As I have noted before, we are “only human,” but at our best we certainly strive to be humane in an often-inhumane world. It is “the least” we can do. But then, it is only we who see these folks as “the least.” From the one who proclaimed that “the last shall be first”:
“Whatever you did for one of the least of these brothers and sisters of mine, you did for me.”
1. Matthew 25:35-40, The New International Version here, because it is one of the most popular versions among Evangelicals, who overwhelmingly support President Trump’s actions:
“For I was hungry and you gave me something to eat, I was thirsty and you gave me something to drink, I was a stranger and you invited me in, I needed clothes and you clothed me, I was sick and you looked after me, I was in prison and you came to visit me.’
“Then the righteous will answer him, ‘Lord, when did we see you hungry and feed you, or thirsty and give you something to drink? When did we see you a stranger and invite you in, or needing clothes and clothe you? When did we see you sick or in prison and go to visit you?’
“The King will reply, ‘Truly I tell you, whatever you did for one of the least of these brothers and sisters of mine, you did for me.’

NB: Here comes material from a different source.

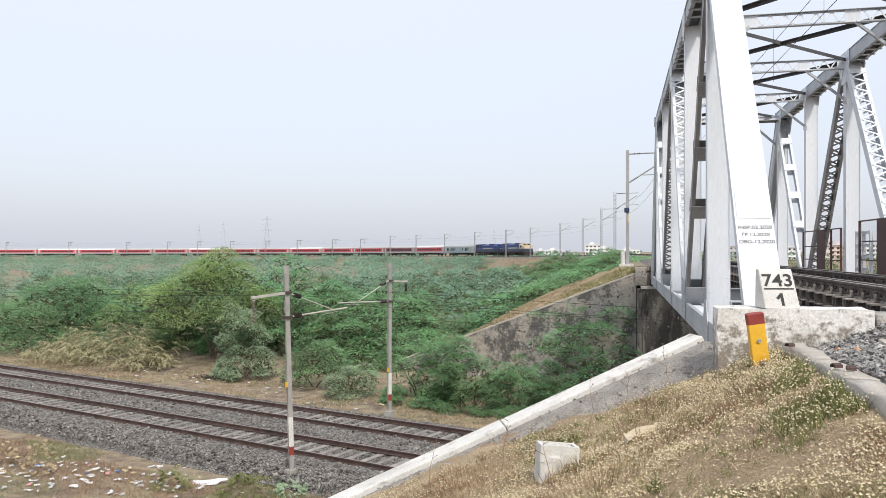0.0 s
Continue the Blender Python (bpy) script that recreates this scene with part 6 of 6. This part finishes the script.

- Examples of common misdemeanors include shoplifting, driving while intoxicated, interference with child custody, and possession of a controlled substance. Indeed, the Section 1325 penalties would be equivalent to the lowest class of misdemeanors in many states.
- As I have written in the past, the privatization of prisons and similar services is not capitalism. It is missing most of the key components of a “market economy” and replaces them with a scheme to enrich the politically-well-connected, such as former presidential chief-of-staff John Kelly, using taxpayer money.